You’ve heard it before, but here it is again: The chances of getting a case heard by the U.S. Supreme Court are pretty slim.
Of the approximately 10,000 petitions for certiorari filed with the court each term, the justices agree to hear about 70.
The grant rate for petitions for rehearing are similarly abysmal. Such petitions can be filed after the court refuses to review a case or after it has decided a case on the merits.
“During the 2006–2010 Terms, a total of 3,532 rehearing petitions were filed,” a leading Supreme Court treatise, Stephen M. Shapiro et al., Supreme Court Practice §15.I.5 (10th ed. 2013), says.
“The Court granted only three, two of them in cases that were consolidated,” the treatise said, citing Boumediene v. Bush, 551 U.S. 1160 (2007) and Al Odah v. United States, 551 U.S. 1160 (2007).
The last time the court granted a petition for rehearing was in 2012.
In Liberty Univ. v.
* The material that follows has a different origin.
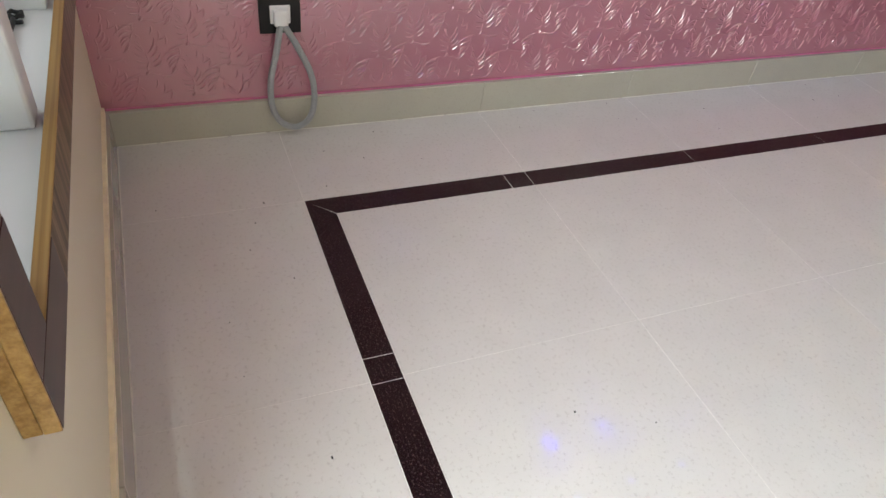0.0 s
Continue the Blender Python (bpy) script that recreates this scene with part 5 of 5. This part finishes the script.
def oval(cx, cy, rx, ry, z, n=40, flat=0.0):
    """D-shaped outline, straight towards the wall."""
    pts = []
    for k in range(n):
        a = 2 * math.pi * k / n
        x, y = math.cos(a), math.sin(a)
        x, y = math.copysign(abs(x) ** 0.42, x), math.copysign(abs(y) ** (0.35 if y > 0 else 0.62), y)
        pts.append(Vector((cx + rx * x, cy + ry * y, z)))
    return pts


bm = bmesh.new()
cy = BATH_BACK - 0.175
prof = [(0.05, 0.05, 0.690), (0.10, 0.075, 0.705), (0.155, 0.11, 0.735), (0.195, 0.135, 0.775), (0.228, 0.160, 0.790), (0.236, 0.165, 0.797), (0.238, 0.166, 0.850), (0.228, 0.160, 0.858), (0.205, 0.138, 0.856), (0.195, 0.128, 0.848), (0.16, 0.10, 0.80), (0.08, 0.06, 0.765), (0.015, 0.015, 0.76)]
rings = [[bm.verts.new(q) for q in oval(2.45, cy, rx, ry, z)] for rx, ry, z in prof]
for a, b in zip(rings, rings[1:]):
    for k in range(len(a)):
        bm.faces.new((a[k], a[(k + 1) % len(a)], b[(k + 1) % len(b)], b[k]))
bm.faces.new(rings[0][::-1])
bm.faces.new(rings[-1])
part("bowl", bm, CERAMIC, ba, smooth=50)
part("tap_ledge", box(2.222, 2.678, BATH_BACK - 0.075, BATH_BACK - 0.009, 0.80, 0.862, 0.012, 3), CERAMIC, ba, smooth=50)
tp = part("tap", lathe([(0.022, 0), (0.022, 0.006), (0.014, 0.01), (0.014, 0.075), (0.018, 0.08), (0.018, 0.10), (0.006, 0.104)], (2.31, BATH_BACK - 0.07, 0.862)), CHROME, ba, "chrome pillar tap", smooth=40)
part("spout", tube(curve_pts([(2.31, BATH_BACK - 0.07, 0.922), (2.33, BATH_BACK - 0.10, 0.93), (2.35, BATH_BACK - 0.135, 0.922), (2.358, BATH_BACK - 0.145, 0.895)], 6), 0.010, 12), CHROME, tp, smooth=60)
part("lever", box(2.285, 2.36, BATH_BACK - 0.078, BATH_BACK - 0.062, 0.968, 0.978, 0.003, 2), CHROME, tp)
part("waste_fitting", lathe([(0.022, 0), (0.026, 0.004), (0.026, 0.05), (0.032, 0.055), (0.032, 0.09)], (2.47, cy, 0.612)), OLIVE, ba, "olive waste fitting", smooth=40)
part("waste_collar", lathe([(0.036, 0), (0.04, 0.005), (0.04, 0.02), (0.034, 0.024)], (2.47, cy, 0.68)), BRASS, ba, smooth=40)
part("waste_hose", tube(curve_pts([(2.47, cy, 0.615), (2.475, cy - 0.01, 0.45), (2.49, cy - 0.02, 0.28), (2.53, cy - 0.01, 0.10), (2.548, cy + 0.01, -0.02)], 10), 0.021, 14), HOSE, ba, "ribbed cream waste hose", smooth=60)
part("supply_hose", tube(curve_pts([(2.33, cy + 0.12, 0.80), (2.32, cy + 0.10, 0.68), (2.35, cy + 0.08, 0.60), (2.42, cy + 0.04, 0.575), (2.455, cy + 0.02, 0.60)], 8), 0.010, 10), HOSE, ba, smooth=60)
part("supply_hose", tube(curve_pts([(2.50, cy + 0.03, 0.68), (2.56, cy + 0.06, 0.70), (2.61, cy + 0.09, 0.66), (2.61, cy + 0.12, 0.56), (2.59, cy + 0.14, 0.50)], 8), 0.008, 10), HOSE, ba, smooth=60)


def valve(name, x, z, label, spout):
    th = thing(name, (x, BATH_BACK - 0.008, z), label, "tap")
    part("flange", lathe([(0.034, 0), (0.034, 0.003), (0.024, 0.010), (0.012, 0.012), (0.012, 0.03)], (x, BATH_BACK - 0.008, z), (0, -1, 0)), CHROME, th, smooth=40)
    part("body", lathe([(0.014, 0), (0.014, 0.04), (0.01, 0.044)], (x, BATH_BACK - 0.03, z - 0.005)), CHROME, th, smooth=40)
    part("handle", box(x - 0.006, x + 0.006, BATH_BACK - 0.04, BATH_BACK - 0.02, z + 0.035, z + 0.07, 0.003, 1), CHROME, th)
    if spout:
        part("spout", tube(curve_pts([(x, BATH_BACK - 0.03, z), (x, BATH_BACK - 0.08, z), (x, BATH_BACK - 0.105, z - 0.03)], 5), 0.010, 10), CHROME, th, smooth=60)


valve("bib_tap", 2.10, 0.715, "small chrome bib tap on the tiled wall", True)
valve("angle_valve", 2.58, 0.487, "small chrome angle valve below the basin", False)
dp = thing("drain_pipe", (2.72, BATH_BACK - 0.06, 0), "grey plastic drain pipe standing in the bathroom corner", "pipe")
part("pipe", tube([(2.705, BATH_BACK - 0.05, 0.10), (2.705, BATH_BACK - 0.05, 2.598)], 0.030, 18), BATH_UPPER, dp, smooth=60)
part("coupling", lathe([(0.034, 0), (0.036, 0.004), (0.036, 0.06), (0.034, 0.064)], (2.705, BATH_BACK - 0.05, 1.05)), BATH_UPPER, dp, smooth=40)
part("clamp", box(2.664, 2.746, BATH_BACK - 0.06, BATH_BACK - 0.009, 0.14, 0.155, 0.002, 1), BATH_UPPER, dp)
gr = thing("floor_drain", (2.56, 7.36, -0.02), "round grey floor drain cover", "drain cover")
part("ring", lathe([(0.062, 0), (0.062, 0.003), (0.05, 0.005), (0.048, 0.003), (0.004, 0.003)], (2.56, 7.37, -0.022)), STEEL, gr, smooth=40)
# frosted window left of the bathroom door, seen past the panel's end
wi = tagged(new("window_bath_side"), "small frosted glass window in a brown wooden frame", "", "", "structure")
ORIGIN[wi] = Vector((0, 0, 0))
for nm, r in (("window_frame", (1.50, 1.80, BATH_Y - 0.012, BATH_Y + 0.06, 1.50, 1.56)), ("window_frame", (1.80, 1.90, BATH_Y - 0.014, BATH_Y + 0.02, 0.0, 2.14)), ("window_frame", (1.50, 1.80, BATH_Y - 0.012, BATH_Y + 0.06, 0.98, 1.02))):
    part(nm, box(*r, 0.003, 1), BATH_FRAME, wi)
FROSTED = plain("clear_frosted_pane", (0.8, 0.85, 0.85), 0.3, 0, 0.05, 90, 0.5)
part("pane", box(1.50, 1.80, BATH_Y + 0.03, BATH_Y + 0.036, 1.02, 1.50), FROSTED, wi)

# ---- the low front window ----
w1 = tagged(new("window_1"), "low barred window with white mullions and a brown laminate surround", "", "", "structure")
ORIGIN[w1] = Vector((0, 0, 0))
TW, TD = 0.076, 0.045
ty0, ty1 = FY + 0.019, FY + 0.036
x0, x1, z0 = 0.013, WX1 + 0.012, WZ0 + 0.030


def surround(name, r, edges, material=LAM_SILL):
    ob = part(name, box(*r, 0.001, 1), material, w1, "brown streaked laminate surround")
    for e in edges:
        part("edge_strip", box(*e, 0.0008, 1), EDGE_GOLD, ob, "golden wood edge strip")


t = 0.003
surround("bottom_board", (x0, x1, ty0, ty1, z0 - TW, z0), [(x0, x1, ty0, ty1, z0 + 0.0002, z0 + t)])
surround("side_board", (x1, x1 + TW, ty0, ty1, z0 + 0.14, WZ1 + TW), [(x1 + TW, x1 + TW + t, ty0, ty1, z0 - TW, WZ1 + TW)])
surround("corner_block", (x1 - 0.14, x1 + TW, ty0, ty1 + 0.0006, z0 - TW, z0 - 0.0004), [], LAM_DARK)
surround("corner_block", (x1, x1 + TW, ty0, ty1 + 0.0006, z0, z0 + 0.14), [], LAM_DARK)
surround("top_board", (x0, x1, ty0, ty1, WZ1 + 0.001, WZ1 + TW), [])
part("sill", box(WX0 - 0.01, WX1 + 0.004, FY - FT, FY + 0.0185, WZ0 - 0.012, WZ0 + 0.008, 0.004, 2), WIN_PAINT, w1, "white painted sill")
part("lining", box(x0, x1 - 0.005, FY + 0.0005, FY + 0.0185, z0 - TW + 0.006, WZ0 - 0.013, 0.001, 1), EDGE_GOLD, w1)
part("lining", box(x1 - 0.004, x1 + TW + 0.0025, FY + 0.0005, FY + 0.0185, z0 - TW, WZ1 + 0.05, 0.001, 1), EDGE_GOLD, w1)
part("head", box(WX0, WX1, FY - FT, FY - 0.01, WZ1 - 0.03, WZ1 + 0.001, 0.003, 1), WIN_PAINT, w1)
MULL = (WX0 + 0.03, 0.49, 0.91, WX1 - 0.035)
for mx in MULL:
    part("mullion", box(mx - 0.028, mx + 0.028, FY - 0.135, FY + 0.004, WZ0 + 0.008, WZ1 - 0.03, 0.006, 2), WIN_PAINT, w1, "white painted mullion")
zb = 0.663
while zb < WZ1 - 0.06:
    for a, b in zip(MULL, MULL[1:]):
        part("bar", box(a + 0.0275, b - 0.0275, FY - 0.078, FY - 0.064, zb, zb + 0.014, 0.002, 1), BLACK_MATT, w1, "black square iron bar")
    zb += 0.088
for a, b in zip(MULL, MULL[1:]):
    fr = part("casement", boxes([(a + 0.028, b - 0.028, FY - 0.17, FY - 0.136, WZ0 + 0.01, WZ0 + 0.06), (a + 0.028, b - 0.028, FY - 0.17, FY - 0.136, WZ1 - 0.08, WZ1 - 0.03), (a + 0.028, a + 0.075, FY - 0.17, FY - 0.136, WZ0 + 0.06, WZ1 - 0.08), (b - 0.075, b - 0.028, FY - 0.17, FY - 0.136, WZ0 + 0.06, WZ1 - 0.08)], 0.002), UPVC, w1, "white casement frame")
# iron hook stays lying on the sill
for hx in (0.10, 0.555):
    c = Vector((hx, FY - 0.050, WZ0 + 0.013))
    hk = part("hook_stay", tube(curve_pts([c, c + Vector((0.03, 0.003, 0.003)), c + Vector((0.07, 0.001, 0.001)), c + Vector((0.118, 0.008, 0.0))], 6), 0.0045, 8), BLACK_MATT, w1, "black iron hook stay", smooth=60)
    part("hook_eye", tube([c + Vector((-0.008 + 0.013 * math.cos(k * 0.7), 0.002 + 0.013 * math.sin(k * 0.7), 0.004 * (k % 2))) for k in range(10)], 0.0042, 8), BLACK_MATT, hk, smooth=60)
    part("hook_tip", tube(curve_pts([c + Vector((0.118, 0.008, 0)), c + Vector((0.122, -0.010, 0.002)), c + Vector((0.114, -0.026, 0.0))], 5), 0.0045, 8), BLACK_MATT, hk, smooth=60)
    part("hook_pin", tube([c + Vector((0.022, -0.012, 0)), c + Vector((0.026, 0.018, 0.002))], 0.004, 8), BLACK_MATT, hk, smooth=60)

# outside the window: a pale ground and a lilac neighbour wall
structure("ground", box(-400, 400, -400, FY - 0.25, -0.6, -0.5), paint("pale_yard_cement", (0.42, 0.41, 0.38), 0.9, 0.2), "pale cement ground outside")
nb = thing("neighbour_house", (-1.0, -4.0, -0.5), "plain lilac painted neighbouring house outside the window", "house")
part("wall", box(-6, 1.1, -6.5, -3.2, -0.5, 3.6), paint("lilac_house_paint", (0.42, 0.34, 0.55), 0.8, 0.1), nb)
part("parapet", box(-6.1, 1.2, -6.6, -3.1, 3.6, 3.9, 0.01, 1), WALL_WHITE, nb)

# ---- socket with looped conduit on the pink wall ----
SY, SZ = 0.915, 0.380
so = thing("wall_socket", (0.001, SY, SZ), "black socket plate with white plug and conduit loop", "socket")
part("cover", box(0.0004, 0.010, SY - 0.059, SY + 0.059, SZ - 0.058, SZ + 0.058, 0.003, 2), BLACK, so)
part("socket_face", box(0.010, 0.013, SY - 0.029, SY + 0.029, SZ - 0.028, SZ + 0.026, 0.0015, 1), WHITE_PL, so)
part("plug_cover", box(0.013, 0.034, SY - 0.021, SY + 0.019, SZ - 0.028, SZ + 0.016, 0.004, 2), WHITE_PL, so, "white plug cover")
loop = [(0.026, SY - 0.004, SZ - 0.026), (0.030, SY - 0.018, SZ - 0.10), (0.034, SY - 0.040, SZ - 0.19), (0.040, SY - 0.042, SZ - 0.27), (0.046, SY - 0.02, SZ - 0.328), (0.050, SY + 0.028, SZ - 0.350), (0.047, SY + 0.070, SZ - 0.325), (0.042, SY + 0.088, SZ - 0.265), (0.037, SY + 0.080, SZ - 0.18), (0.031, SY + 0.042, SZ - 0.09), (0.027, SY + 0.008, SZ - 0.028)]
pts = curve_pts(loop, 26)
part("conduit", tube(pts, [0.0088 + 0.0012 * (k % 2) for k in range(len(pts))], 12), GREY_PL, so, "ribbed grey flexible conduit loop")


# bare bulb high above the bathroom door
bu = thing("wall_bulb", (2.146, BATH_Y, 2.63), "lit bare bulb in a white holder above the bathroom door", "lamp")
part("holder", lathe([(0.030, 0.0), (0.030, 0.012), (0.020, 0.016), (0.020, 0.034), (0.016, 0.036)], (2.146, BATH_Y, 2.63), (0, -1, 0)), WHITE_PL, bu, smooth=40)
part("bulb", lathe([(0.010, 0.036), (0.015, 0.044), (0.019, 0.052), (0.018, 0.060), (0.010, 0.068), (0.002, 0.070)], (2.146, BATH_Y, 2.63), (0, -1, 0)), emitter("lit_bulb", (1.0, 0.96, 0.86), 60.0), bu, "glowing glass bulb", smooth=60)

# low cabinet in the passage, seen past the panel's end
pc = thing("passage_cabinet", (1.6, 5.93, 0), "low dark cabinet with yellow-edged boards in the passage", "cabinet")
for nm, r, sd in (("side", (1.868, 1.910, 5.70, 6.13, 0.05, 0.845), "s"), ("side", (1.10, 1.14, 5.70, 6.13, 0.05, 0.845), "s"), ("top", (1.14, 1.868, 5.70, 6.13, 0.805, 0.845), "s"), ("bottom", (1.14, 1.868, 5.70, 6.13, 0.05, 0.09), "s")):
    edged_board(nm, *r, LAM_DARK, pc, sd)
part("back", box(1.14, 1.868, 6.11, 6.13, 0.09, 0.805), LAM_DARK, pc)
part("plinth", box(1.12, 1.90, 5.715, 6.12, 0.0, 0.05), WHITE_PL, pc, "white plinth")
mg = thing("dark_box", (1.86, 5.95, 0.846), "small dark grey box on the passage cabinet", "box")
part("body", box(1.80, 1.895, 5.90, 6.02, 0.8455, 0.90, 0.006, 2), BLACK_MATT, mg)
part("lid", box(1.798, 1.897, 5.898, 6.022, 0.9005, 0.915, 0.004, 2), BLACK_MATT, mg)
Geithner, No. 11-438, the court GVGVR’ed the case… *rolls eyes* you know, granted the petition for rehearing, vacated it’s previous order denying certiorari, granted the petition for certiorari, vacated the judgment below and remanded in light of National Federation of Independent Business v. Sebelius.
Still, “rehearing petitions have been granted in the past where the prior decision was by an equally divided Court and it appeared likely that upon reargument a majority one way or the other might be mustered,” Supreme Court Practice says.
It adds that those cases “probably amount to the largest class of cases in which a petition for rehearing after decision on the merits has any chance of success,” Supreme Court Practice says.
Ok, that doesn’t sound all that encouraging. But the lack of a ninth justice increases the odds that there will be 4-4 decisions, and could make rehearing grants more likely.
Parties in two cases decided by a 4-4 split this term are hoping to take advantage of those slightly better odds.
On May 19, the Supreme Court will consider rehearing petition in Hawkins v. Community Bank of Raymore, No. 14-520.
The court was set to consider the rehearing petition in Friedrichs v. California Teachers Association, No. 14-915, too, but it was rescheduled for a third time.
In both cases, the justices couldn’t come to an agreement on the outcome after oral argument, splitting 4-4. That affirmed the decision below, but isn’t binding on other courts.
As a result, in Friedrichs the evenly divided court left undisturbed a decades-old ruling allowing public unions to charge fees to non-union members for collective bargaining activities. In Hawkins, the court left in place a circuit split over marital status discrimination under the Equal Credit Opportunity Act.
The court will likely call for a response first if it grants the rehearing petition.
Supreme Court Rule 44.3 prohibits the filing of responses unless one is requested by the court. It goes on to say that, in “the absence of extraordinary circumstances, the Court will not grant a petition for rehearing without ﬁrst requesting a response."
That request for a response would appear in the court’s regularly scheduled order list, which comes out most Mondays (for the rest of the term, the blue days on this calendar) at 9:30.
Such an order would be the first indication these cases are bucking the odds for an elusive rehearing grant.